Much of the singing is good (although there will always be debate on the merits of Nelli's Aida, and even more, perhaps, on Eva Gustavson's Amneris), but Toscanini himself rarely puts in an appearance. We see him mostly from behind, a constant frustration as his interpretation is the most compelling thing about this "Aida."
The producers, after all, were only just learning how to televise the performance of live music. A very few cameras were used, and they often seem to be pointing just where we don't want them to point -- at a seemingly randomly selected section of the orchestra while a solo is being played on the other side of the stage, for example, or at Toscanini from the shoulders up, eclipsing whatever wonders he was working with his baton.

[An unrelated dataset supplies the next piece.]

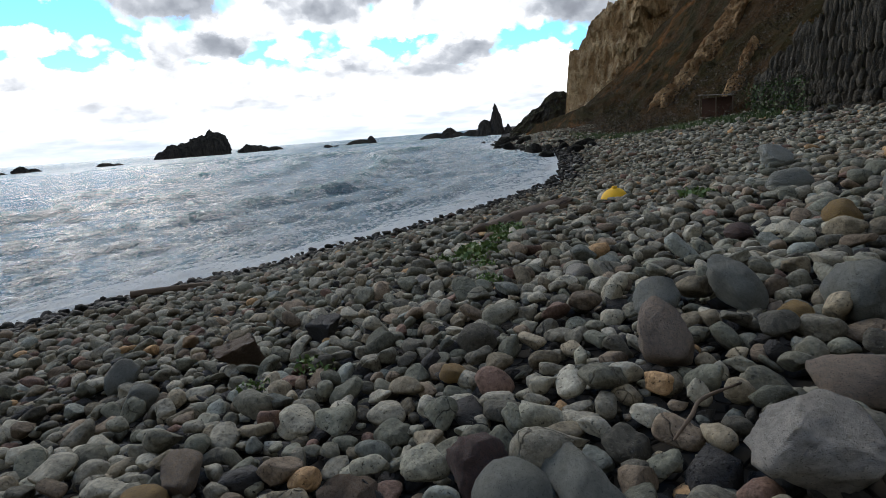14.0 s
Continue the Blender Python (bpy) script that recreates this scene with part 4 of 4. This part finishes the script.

I wish that Testament had preserved the original announcements, by the late Ben Grauer. Instead, we have prefaces recorded in the mid-'80s by Martin Bookspan, the longtime radio "voice of the New York Philharmonic," when these performances were telecast for the first time in more than 30 years. These are perfectly acceptable, of course -- Bookspan is a seasoned pro -- but some of the "you are there!" time-capsule quality that pervades the rest of the presentation is necessarily diminished.
And yet one is grateful that the best-sounding aural recordings of these performances are used, from tape recordings made at the time that were surely of greater fidelity than what audiences heard in their living rooms.
In all, "Arturo Toscanini and the NBC Symphony Orchestra: The Television Concerts -- 1948-1952" is one of the most exciting and revelatory releases of the year. After watching these precious souvenirs of a master musician, you may be tempted to join the ghostly crowd at Carnegie Hall and shout a tardy "Bravo!"